La Cinematheque 2025 | Trailer
From September 15 to 21, 2025, La Cinémathèque française devoted a full retrospective to filmmaker Lucile Hadžihalilović, one of contemporary cinema’s most elusive and singular voices. Over the course of a week, audiences were invited to revisit nearly three decades of a body of work as sparse as it is haunting.
The program traced a clear artistic trajectory. It began with La Bouche de Jean-Pierre, a disturbing early short exploring fractured childhood, and moved through her breakthrough feature Innocence, set in a secluded boarding school where ritual and mystery replace explanation. From the outset, Hadžihalilović established her signature grammar: minimal dialogue, meticulous framing, and an atmosphere thick with suggestion.
With Évolution, she ventured further into the uncanny, crafting an aquatic fable of mothers and sons that feels both biological and mythic. Later, Earwig confirmed her fascination with confinement, ambiguous authority figures, and bodies in flux. The inclusion of shorts such as De natura and Nectar underscored the remarkable coherence of her vision—an oeuvre sculpted through silence and sensory precision.
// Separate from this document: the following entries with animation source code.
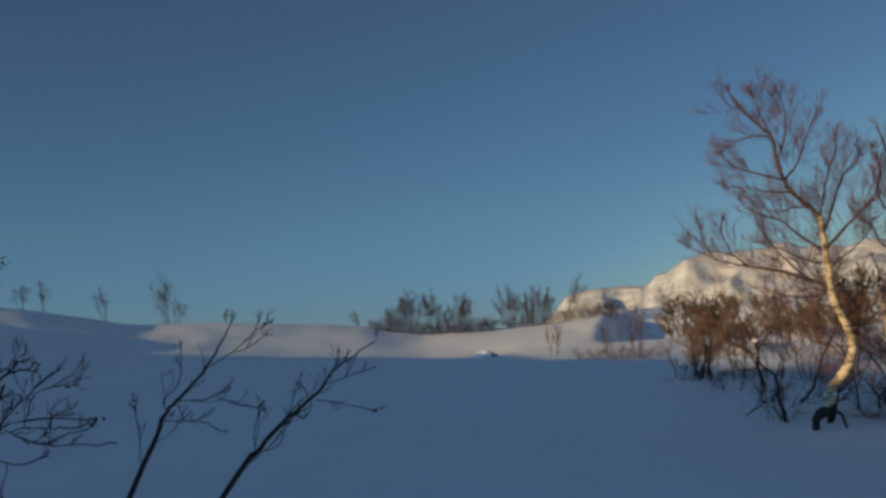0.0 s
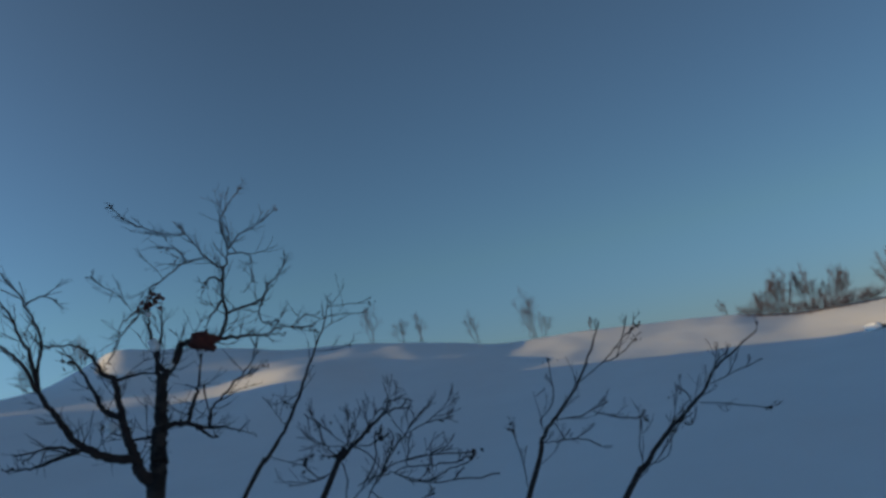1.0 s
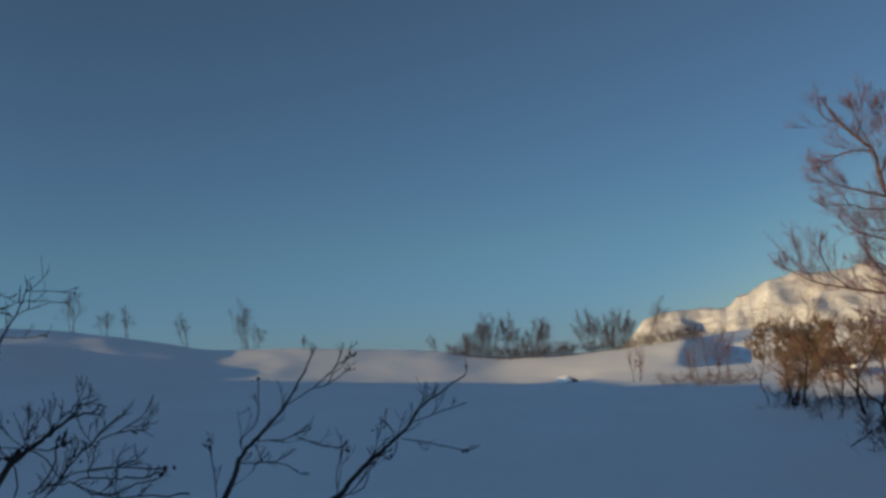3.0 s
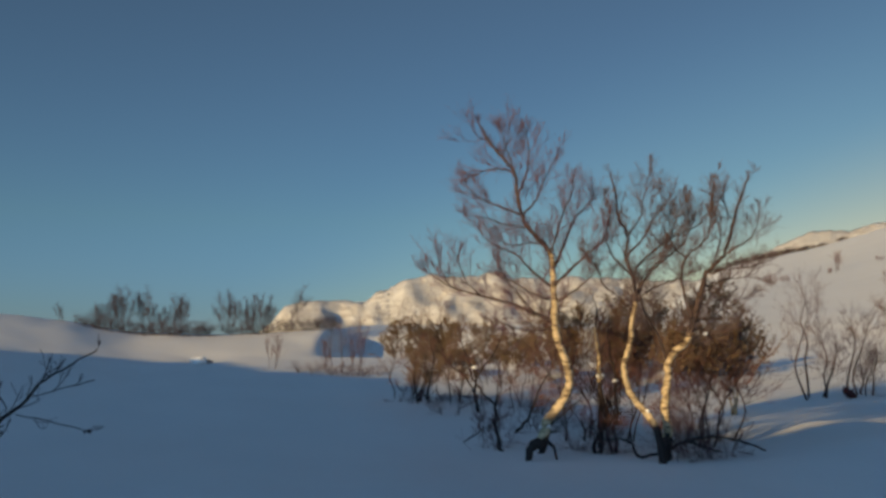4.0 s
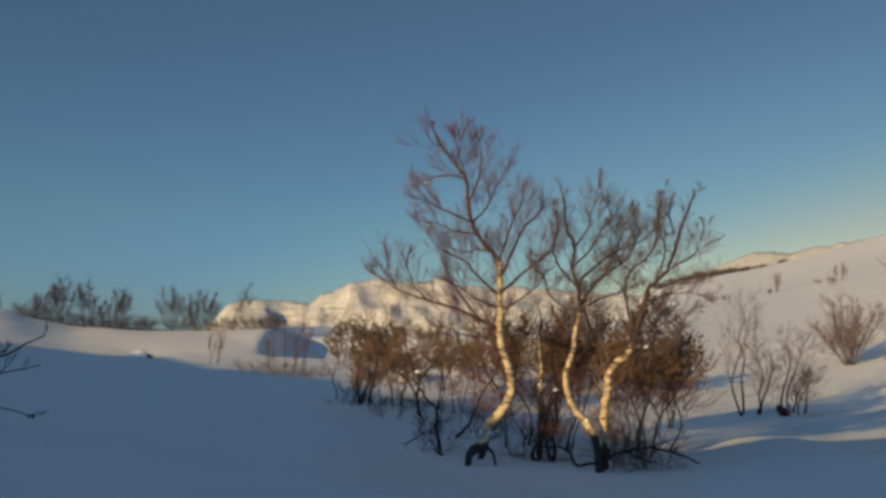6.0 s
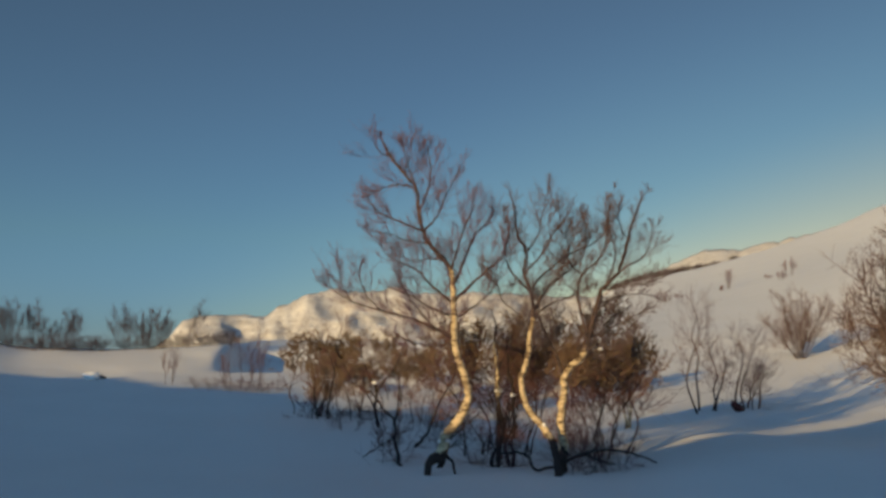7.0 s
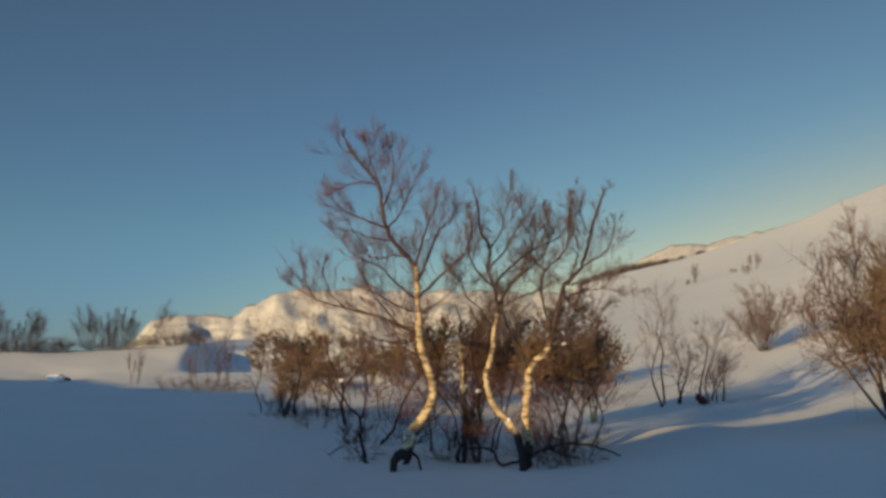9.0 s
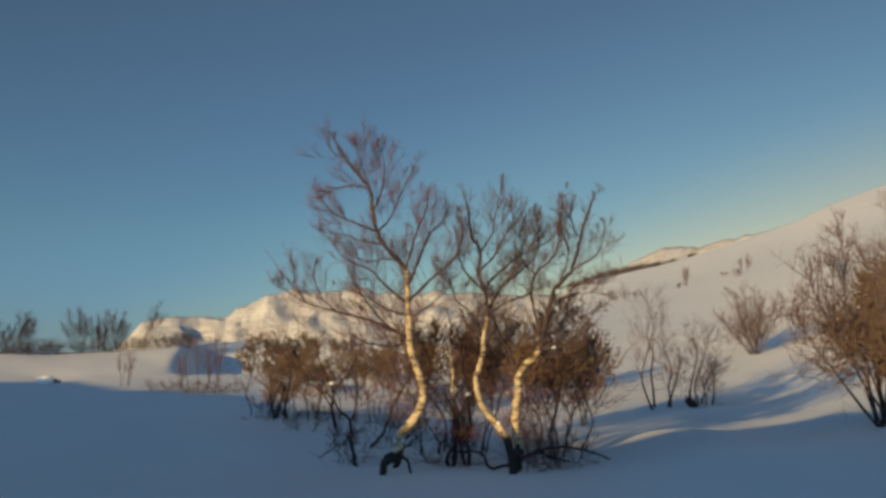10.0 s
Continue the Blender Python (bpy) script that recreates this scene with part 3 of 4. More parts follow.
limb("trunk", (0, 0.08), (-0.06, 0.41), (-0.18, 0.61), (-0.32, 0.76), (-0.42, 0.98), (-0.44, 1.19), (-0.37, 1.47), (-0.33, 1.75), (-0.3, 2.03), (-0.34, 2.28), (-0.42, 2.5), (-0.39, 2.76), (-0.5, 2.98), (-0.53, 3.21), (-0.59, 3.47))
limb("limb", (-0.34, 2.28), (-0.2, 2.47), (0.03, 2.67), (0.14, 2.81), (0.11, 3.03), (0.2, 3.26))
limb("limb", (-0.3, 2.03), (-0.09, 2.36), (0.08, 2.5), (0.31, 2.75), (0.36, 3.03), (0.31, 3.29))
limb("limb", (-0.36, 2.28), (-0.59, 2.53), (-0.65, 2.76), (-0.59, 2.98), (-0.67, 3.21))
limb("limb", (-0.39, 2.76), (-0.25, 2.98), (-0.19, 3.26), (-0.11, 3.58))
limb("limb", (-0.41, 2.5), (-0.2, 2.75), (-0.08, 2.98), (0.03, 3.18), (0, 3.4))
limb("limb", (0.03, 2.67), (0.25, 2.81), (0.47, 2.92), (0.64, 3.14), (0.62, 3.45))
limb("limb", (-0.33, 1.8), (-0.54, 2.03), (-0.68, 2.14), (-0.76, 2.36), (-0.93, 2.48))
limb("limb", (-0.31, 1.91), (-0.15, 2.08), (0.08, 2.19), (0.24, 2.25), (0.36, 2.36))
grown("birch_tree", 5.82, 11.01, 0.12, "leaning leafless birch with a pale lower trunk", "tree", WHITE_BARK, LIMB_BARK, GREY_TWIG, 0.055, 0.021, 17.0, 0.54, 0.0037, 12, curl=0.09, fork=0.46, kids=5, taper=0.82, trim=1.0, brown_from=1.95, foot=DARK_BARK, foot_z=0.42, group="birches", tip=0.003, knotty=0.006)

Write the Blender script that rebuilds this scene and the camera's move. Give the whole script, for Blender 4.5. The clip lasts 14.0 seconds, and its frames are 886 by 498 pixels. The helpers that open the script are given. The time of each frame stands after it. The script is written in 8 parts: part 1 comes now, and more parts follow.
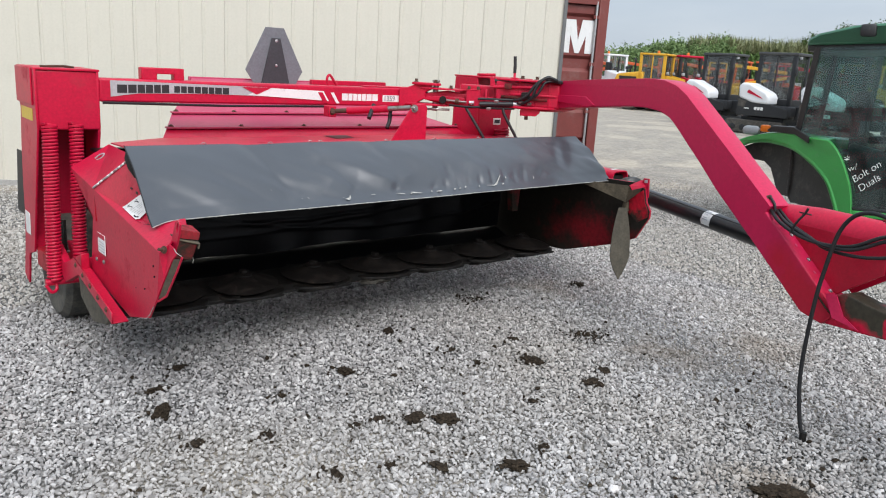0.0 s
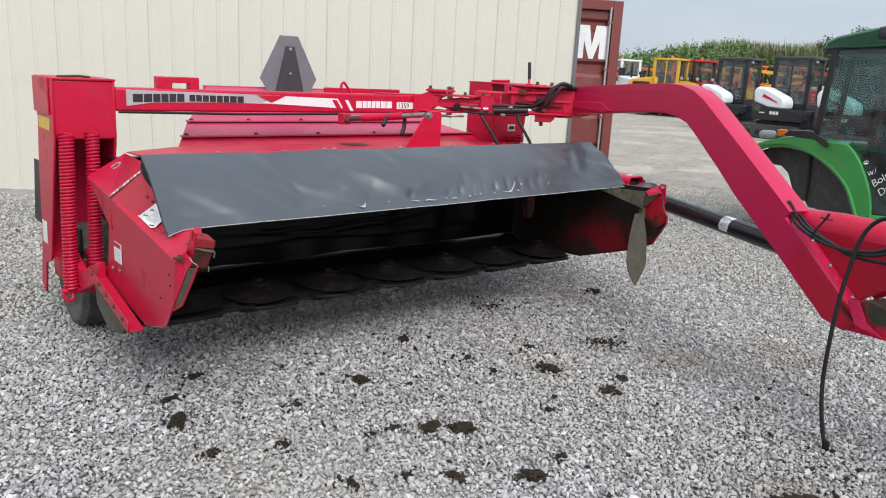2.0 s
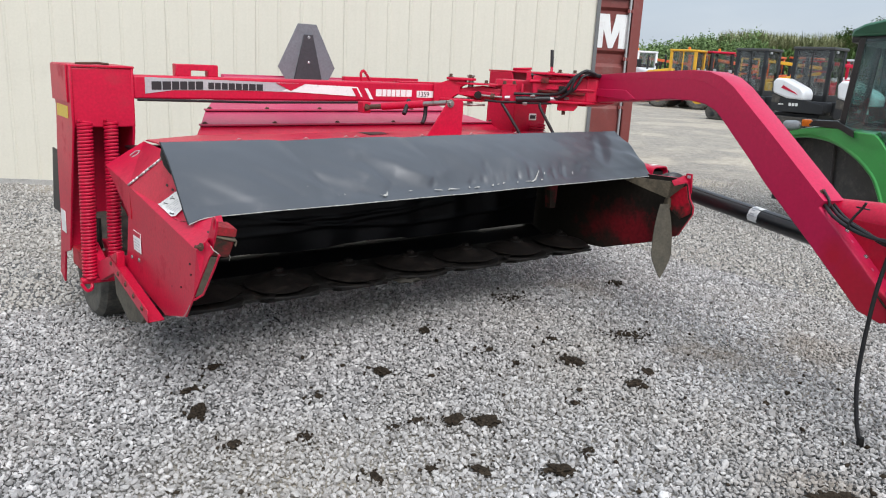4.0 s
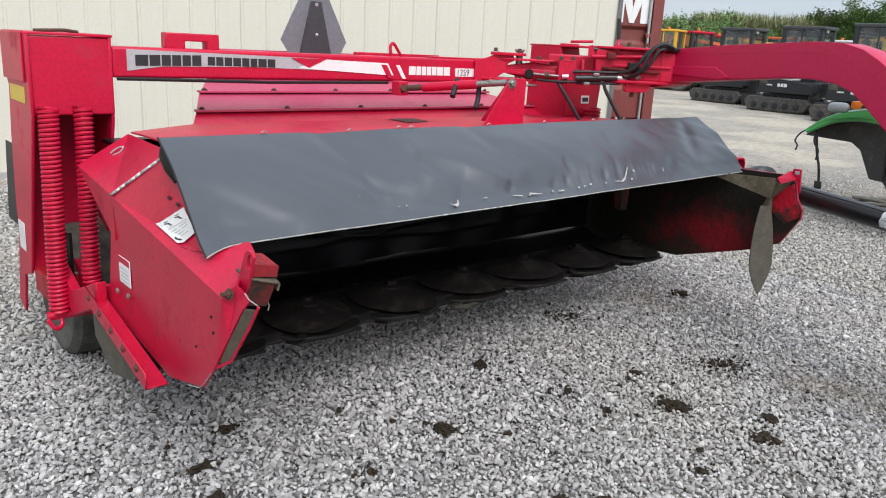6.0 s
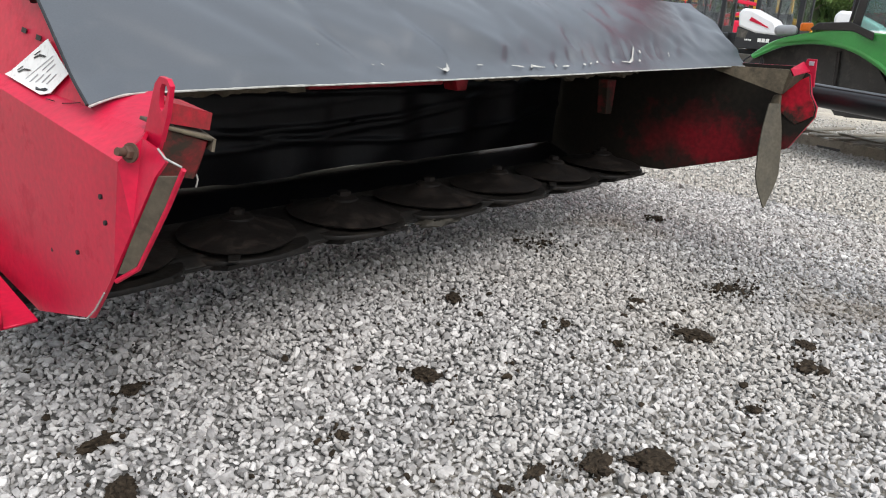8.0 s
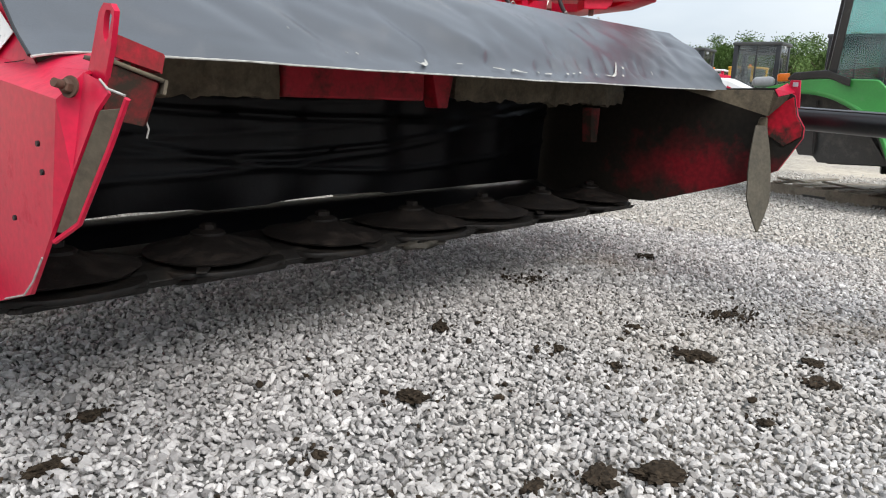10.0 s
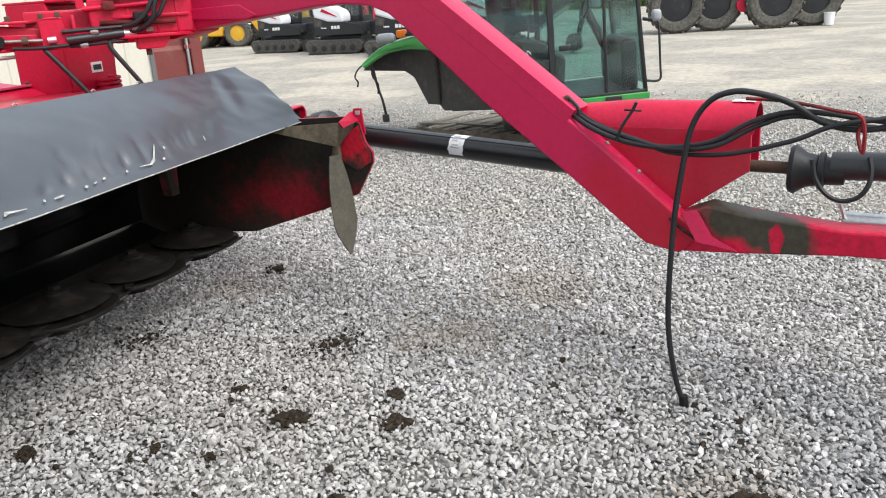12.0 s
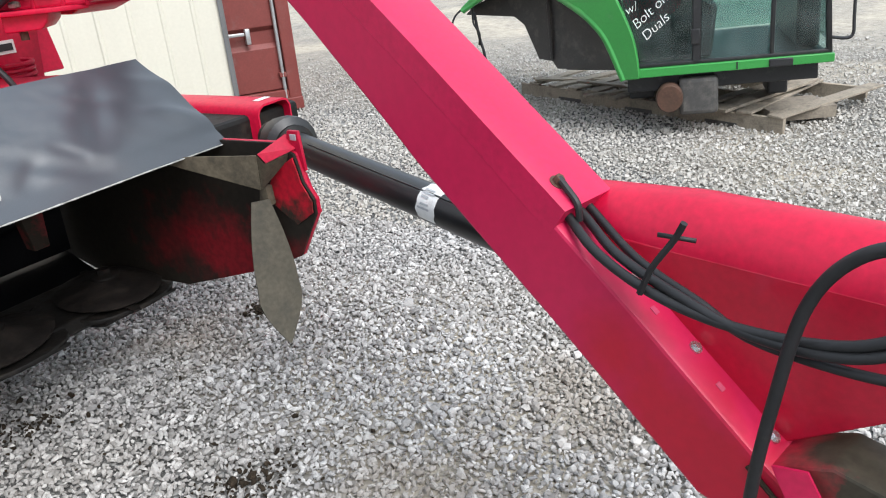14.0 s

The retrospective culminated with La Tour de glace, her most recent feature, loosely inspired by Hans Christian Andersen. In it, a young orphan becomes enthralled by an enigmatic actress, extending the filmmaker’s recurring themes of fascination, control, and metamorphosis within an icy, crystalline visual world.
Beyond the screenings, a public masterclass offered insight into her creative process. Hadžihalilović spoke of constructing films through texture and rhythm rather than exposition—of preserving mystery rather than resolving it. “To show without explaining” could well summarize her approach.
This retrospective ultimately reaffirmed her place apart from trends and industry currents. In Hadžihalilović’s cinema, childhood is never innocent, the fantastic emerges organically from the everyday, and meaning lingers in the shadows long after the lights come up.